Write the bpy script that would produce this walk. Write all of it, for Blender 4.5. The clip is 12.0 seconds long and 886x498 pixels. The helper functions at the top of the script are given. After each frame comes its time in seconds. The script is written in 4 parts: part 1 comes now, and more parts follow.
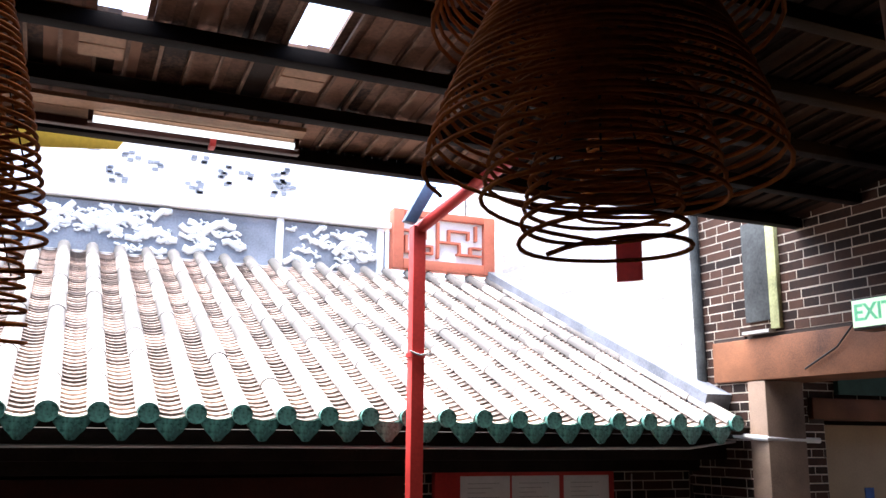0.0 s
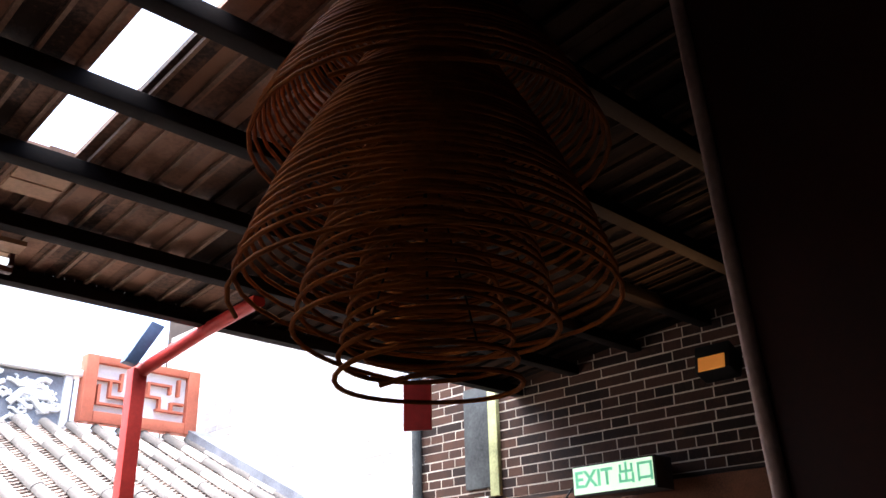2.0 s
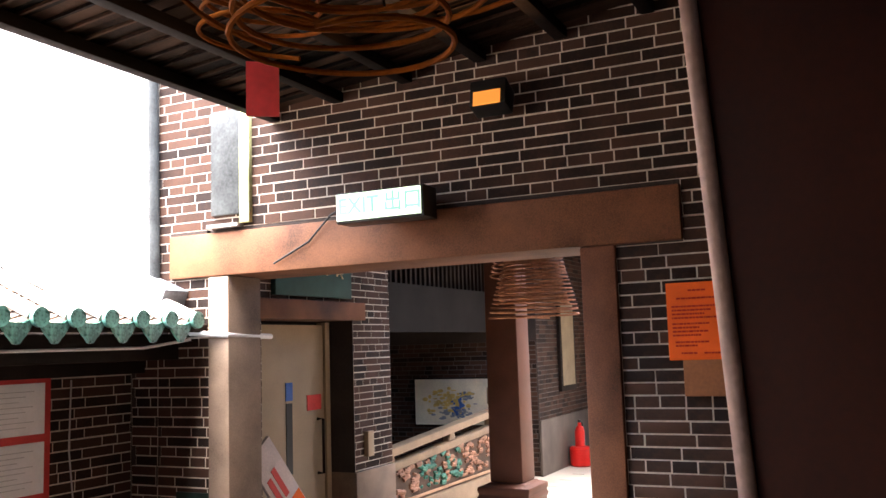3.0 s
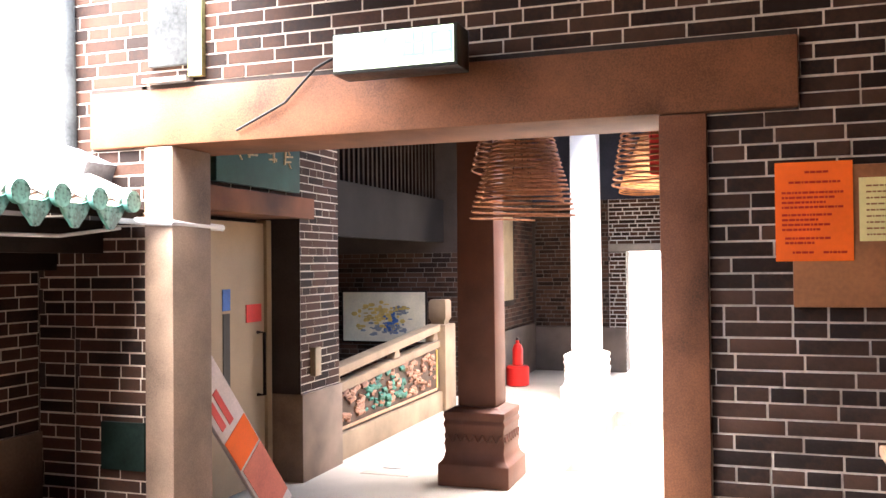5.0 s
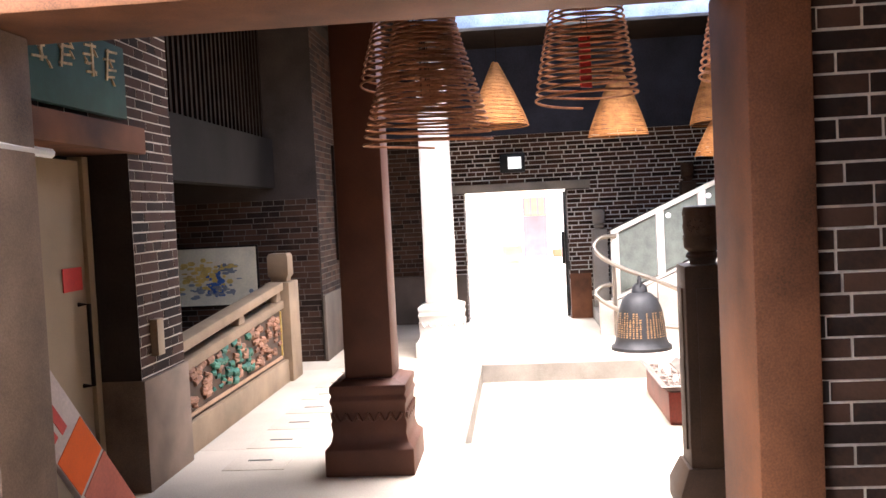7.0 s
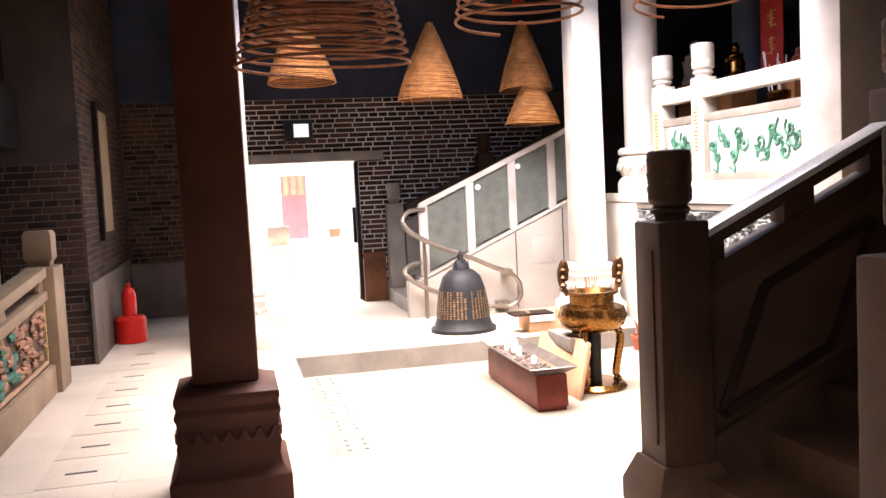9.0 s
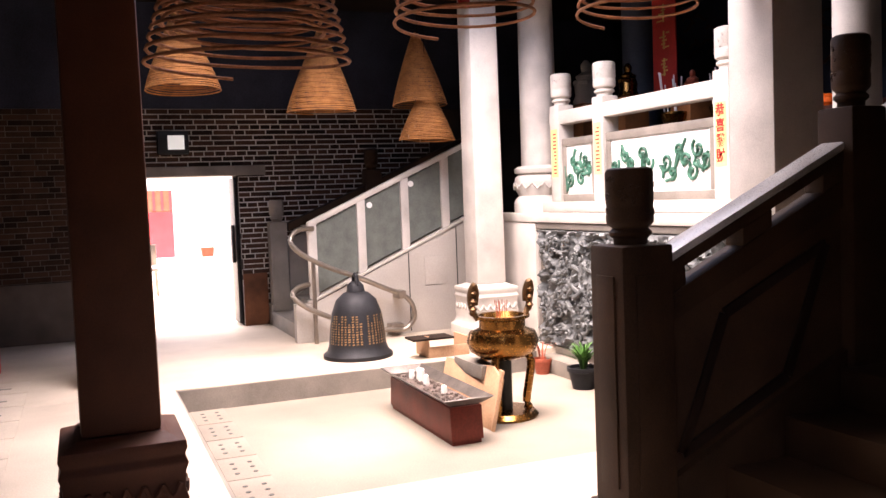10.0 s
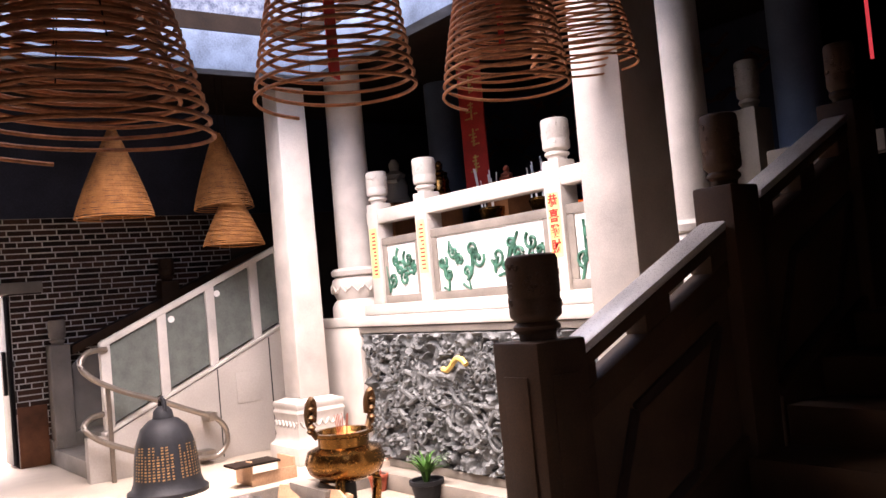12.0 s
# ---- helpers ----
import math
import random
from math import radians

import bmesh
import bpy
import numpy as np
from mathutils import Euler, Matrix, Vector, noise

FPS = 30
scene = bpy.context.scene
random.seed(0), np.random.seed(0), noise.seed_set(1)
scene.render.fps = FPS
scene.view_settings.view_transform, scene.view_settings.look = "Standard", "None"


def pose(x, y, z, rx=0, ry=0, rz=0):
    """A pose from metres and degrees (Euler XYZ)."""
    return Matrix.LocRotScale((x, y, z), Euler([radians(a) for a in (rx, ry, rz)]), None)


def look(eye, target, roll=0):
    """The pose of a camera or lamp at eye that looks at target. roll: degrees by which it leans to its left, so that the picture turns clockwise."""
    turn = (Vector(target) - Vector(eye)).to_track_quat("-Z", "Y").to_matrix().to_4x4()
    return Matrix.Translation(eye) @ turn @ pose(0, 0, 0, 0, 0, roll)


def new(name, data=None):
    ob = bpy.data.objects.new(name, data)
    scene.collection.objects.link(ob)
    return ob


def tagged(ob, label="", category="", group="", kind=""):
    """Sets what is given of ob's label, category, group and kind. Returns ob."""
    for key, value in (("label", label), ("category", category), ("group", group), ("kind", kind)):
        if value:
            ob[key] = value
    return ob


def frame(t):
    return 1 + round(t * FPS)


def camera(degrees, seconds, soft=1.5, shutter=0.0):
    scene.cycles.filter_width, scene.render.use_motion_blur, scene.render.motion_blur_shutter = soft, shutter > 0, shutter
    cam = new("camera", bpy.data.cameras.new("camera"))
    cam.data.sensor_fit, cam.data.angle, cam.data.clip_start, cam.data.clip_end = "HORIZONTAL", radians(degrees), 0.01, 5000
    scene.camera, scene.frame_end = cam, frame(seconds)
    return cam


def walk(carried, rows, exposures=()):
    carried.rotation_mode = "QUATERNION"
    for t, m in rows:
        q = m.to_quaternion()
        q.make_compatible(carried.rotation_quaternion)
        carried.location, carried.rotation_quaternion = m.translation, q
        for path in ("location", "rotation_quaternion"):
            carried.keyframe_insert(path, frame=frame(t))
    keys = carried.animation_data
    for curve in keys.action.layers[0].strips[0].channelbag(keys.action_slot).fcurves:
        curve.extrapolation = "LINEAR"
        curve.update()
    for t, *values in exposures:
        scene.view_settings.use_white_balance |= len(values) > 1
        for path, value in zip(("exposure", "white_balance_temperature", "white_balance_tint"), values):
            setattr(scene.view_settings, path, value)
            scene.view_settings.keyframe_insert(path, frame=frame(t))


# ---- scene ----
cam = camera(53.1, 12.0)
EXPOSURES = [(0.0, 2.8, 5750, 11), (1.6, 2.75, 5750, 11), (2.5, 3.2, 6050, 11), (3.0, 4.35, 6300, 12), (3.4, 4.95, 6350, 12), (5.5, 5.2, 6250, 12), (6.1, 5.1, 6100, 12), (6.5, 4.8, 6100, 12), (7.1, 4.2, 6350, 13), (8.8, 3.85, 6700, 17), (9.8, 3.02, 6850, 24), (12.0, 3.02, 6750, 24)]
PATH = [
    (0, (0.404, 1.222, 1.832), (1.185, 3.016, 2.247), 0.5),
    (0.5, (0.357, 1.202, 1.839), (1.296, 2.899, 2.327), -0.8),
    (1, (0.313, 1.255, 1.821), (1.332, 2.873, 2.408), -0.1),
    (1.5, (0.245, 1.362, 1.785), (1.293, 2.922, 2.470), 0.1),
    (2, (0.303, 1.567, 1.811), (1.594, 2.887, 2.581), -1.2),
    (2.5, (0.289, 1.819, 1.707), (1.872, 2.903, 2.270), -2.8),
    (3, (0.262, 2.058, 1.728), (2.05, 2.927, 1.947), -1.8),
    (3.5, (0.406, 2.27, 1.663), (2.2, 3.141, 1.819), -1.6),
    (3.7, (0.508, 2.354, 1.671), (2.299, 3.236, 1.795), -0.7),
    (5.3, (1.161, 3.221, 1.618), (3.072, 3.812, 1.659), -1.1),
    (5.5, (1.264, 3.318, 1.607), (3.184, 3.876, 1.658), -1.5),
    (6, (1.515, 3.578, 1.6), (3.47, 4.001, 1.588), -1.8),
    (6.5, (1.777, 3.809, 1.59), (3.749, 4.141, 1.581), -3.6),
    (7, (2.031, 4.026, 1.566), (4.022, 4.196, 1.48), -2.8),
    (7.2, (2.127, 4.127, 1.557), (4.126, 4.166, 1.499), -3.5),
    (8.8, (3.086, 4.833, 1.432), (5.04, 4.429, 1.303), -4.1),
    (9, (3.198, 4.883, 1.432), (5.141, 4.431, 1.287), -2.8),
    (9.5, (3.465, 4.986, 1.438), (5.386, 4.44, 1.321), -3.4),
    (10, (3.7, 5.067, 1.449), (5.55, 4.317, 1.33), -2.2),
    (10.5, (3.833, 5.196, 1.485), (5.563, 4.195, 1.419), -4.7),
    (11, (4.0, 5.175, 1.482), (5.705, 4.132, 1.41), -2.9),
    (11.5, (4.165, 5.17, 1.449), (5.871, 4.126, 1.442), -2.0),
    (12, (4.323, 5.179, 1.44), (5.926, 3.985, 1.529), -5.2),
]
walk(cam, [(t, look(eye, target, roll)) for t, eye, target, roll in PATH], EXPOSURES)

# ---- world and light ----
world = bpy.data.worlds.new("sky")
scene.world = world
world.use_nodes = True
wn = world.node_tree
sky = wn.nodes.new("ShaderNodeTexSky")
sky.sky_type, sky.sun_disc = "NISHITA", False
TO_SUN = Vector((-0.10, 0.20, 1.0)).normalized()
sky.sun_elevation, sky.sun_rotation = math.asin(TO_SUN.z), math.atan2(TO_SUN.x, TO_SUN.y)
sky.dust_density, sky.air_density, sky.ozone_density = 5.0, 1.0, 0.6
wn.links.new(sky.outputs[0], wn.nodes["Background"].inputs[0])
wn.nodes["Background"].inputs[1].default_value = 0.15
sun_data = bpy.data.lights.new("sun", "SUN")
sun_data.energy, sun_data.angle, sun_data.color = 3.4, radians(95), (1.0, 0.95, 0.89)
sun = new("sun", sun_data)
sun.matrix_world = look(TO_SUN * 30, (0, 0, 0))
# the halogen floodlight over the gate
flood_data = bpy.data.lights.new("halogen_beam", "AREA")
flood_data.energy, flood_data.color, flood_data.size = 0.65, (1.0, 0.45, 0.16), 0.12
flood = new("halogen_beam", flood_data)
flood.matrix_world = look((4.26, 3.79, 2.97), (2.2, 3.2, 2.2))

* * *

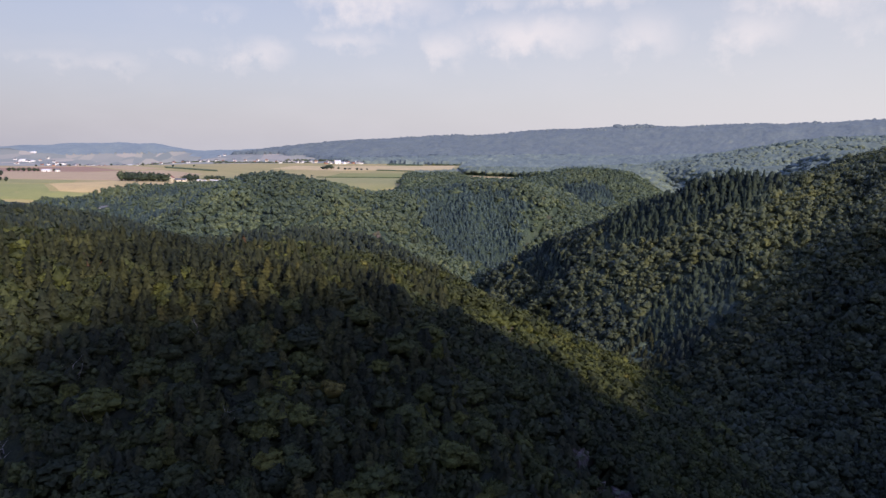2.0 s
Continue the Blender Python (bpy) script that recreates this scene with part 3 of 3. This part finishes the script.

Objective: Above are the lines; repeat exactly the ones from the line containing "keys = carried.animation_data" down to the line containing "scene.view_settings.keyframe_insert(path, frame=frame(t))", both inclusive.

Complete answer:
    keys = carried.animation_data
    for curve in keys.action.layers[0].strips[0].channelbag(keys.action_slot).fcurves:
        curve.extrapolation = "LINEAR"
        curve.update()
    for t, *values in exposures:
        scene.view_settings.use_white_balance |= len(values) > 1
        for path, value in zip(("exposure", "white_balance_temperature", "white_balance_tint"), values):
            setattr(scene.view_settings, path, value)
            scene.view_settings.keyframe_insert(path, frame=frame(t))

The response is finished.